Quelques heures auparavant, le matin à la sortie de la messe, les épées avaient été tirées dans le quartier du Trastevere après que les soldats français aient lancé aux deux gardes corses, Domenico de Rogliano et Giovanni Battista, le garçon de Calenzana, village des hauteurs de la côte occidentale du nord de la Corse, qu’ils étaient «des espions du pape». Les deux hommes furent roués de coups et laissés pour mort, avant que celui qui allait survivre ne balbutie des mots incohérents parmi lesquels ses compagnons distinguèrent «lu francese». Les Français. Le capitaine Savelli n’avait pas eu besoin de plus d’information pour comprendre que ceux avec qui les dissensions étaient plus fortes de jour en jour avaient choisi l’irréparable.

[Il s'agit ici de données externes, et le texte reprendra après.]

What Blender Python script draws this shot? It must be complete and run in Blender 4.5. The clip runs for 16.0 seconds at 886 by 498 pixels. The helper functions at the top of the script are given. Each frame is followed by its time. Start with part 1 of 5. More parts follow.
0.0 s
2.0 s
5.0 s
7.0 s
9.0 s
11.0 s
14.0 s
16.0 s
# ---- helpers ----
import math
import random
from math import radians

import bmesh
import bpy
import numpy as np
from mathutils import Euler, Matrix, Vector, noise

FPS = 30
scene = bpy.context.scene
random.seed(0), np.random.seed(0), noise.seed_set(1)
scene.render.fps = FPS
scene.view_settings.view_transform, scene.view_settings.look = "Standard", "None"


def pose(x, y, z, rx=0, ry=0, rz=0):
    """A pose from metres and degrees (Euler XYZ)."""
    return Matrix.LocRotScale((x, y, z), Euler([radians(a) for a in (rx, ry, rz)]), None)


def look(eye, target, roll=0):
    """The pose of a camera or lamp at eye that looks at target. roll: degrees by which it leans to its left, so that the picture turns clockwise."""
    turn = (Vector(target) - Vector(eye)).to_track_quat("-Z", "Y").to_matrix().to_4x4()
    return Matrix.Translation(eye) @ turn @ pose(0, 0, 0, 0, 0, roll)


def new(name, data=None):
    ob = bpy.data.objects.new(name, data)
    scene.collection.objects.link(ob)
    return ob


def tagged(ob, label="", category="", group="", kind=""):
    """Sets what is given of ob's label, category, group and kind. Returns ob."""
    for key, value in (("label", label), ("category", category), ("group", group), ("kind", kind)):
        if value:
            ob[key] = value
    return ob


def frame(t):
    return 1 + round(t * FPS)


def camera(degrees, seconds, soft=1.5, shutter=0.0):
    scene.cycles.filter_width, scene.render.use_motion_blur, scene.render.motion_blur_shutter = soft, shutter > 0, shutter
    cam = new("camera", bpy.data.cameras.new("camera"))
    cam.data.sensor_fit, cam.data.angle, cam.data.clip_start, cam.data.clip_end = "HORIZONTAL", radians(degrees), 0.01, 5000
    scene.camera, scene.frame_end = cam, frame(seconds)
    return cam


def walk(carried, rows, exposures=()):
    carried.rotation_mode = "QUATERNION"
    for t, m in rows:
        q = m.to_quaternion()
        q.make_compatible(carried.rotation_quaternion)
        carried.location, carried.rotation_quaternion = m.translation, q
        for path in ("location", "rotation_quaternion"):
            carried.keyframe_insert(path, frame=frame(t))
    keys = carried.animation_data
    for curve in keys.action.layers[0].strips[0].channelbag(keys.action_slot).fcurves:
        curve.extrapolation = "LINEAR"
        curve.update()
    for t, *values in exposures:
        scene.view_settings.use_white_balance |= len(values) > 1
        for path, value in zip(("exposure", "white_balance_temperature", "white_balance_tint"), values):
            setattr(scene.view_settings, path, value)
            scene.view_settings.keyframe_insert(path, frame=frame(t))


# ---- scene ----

Les incidents s’étaient multipliés depuis le mois de mai 1662 et l’arrivée du nouvel ambassadeur «extraordinaire» du roi Louis XIV, son propre cousin le duc Charles III de Créquy qui fit une entrée grandiloquente, accompagné de 80 carrosses jusqu’au prestigieux palais Farnèse juste en face du Trastevere, le quartier des gardes corses. Le 11 juin marqua le premier heurt d’importance quand, escorté de ses 200 gardes armés, le diplomate s’en fut au Vatican quérir les hommages du pape Alexandre VII en tant que haut représentant du roi Soleil. Sous les ordres du cardinal Pallavicino, la Garde corse forte de plus de 600 hommes formait alors avec ses deux tiers une ligne de défense autour de la résidence du souverain pontife après s’être lourdement équipée dans leur armurerie fournie d’arquebuses destructrices et de hallebardes imposantes. L’ambassadeur français avait rebroussé chemin pour aller protester auprès du secrétaire d’Etat pontifical, le cardinal Rospigliosi tout en envoyant un messager remonter sa colère auprès du trône de France.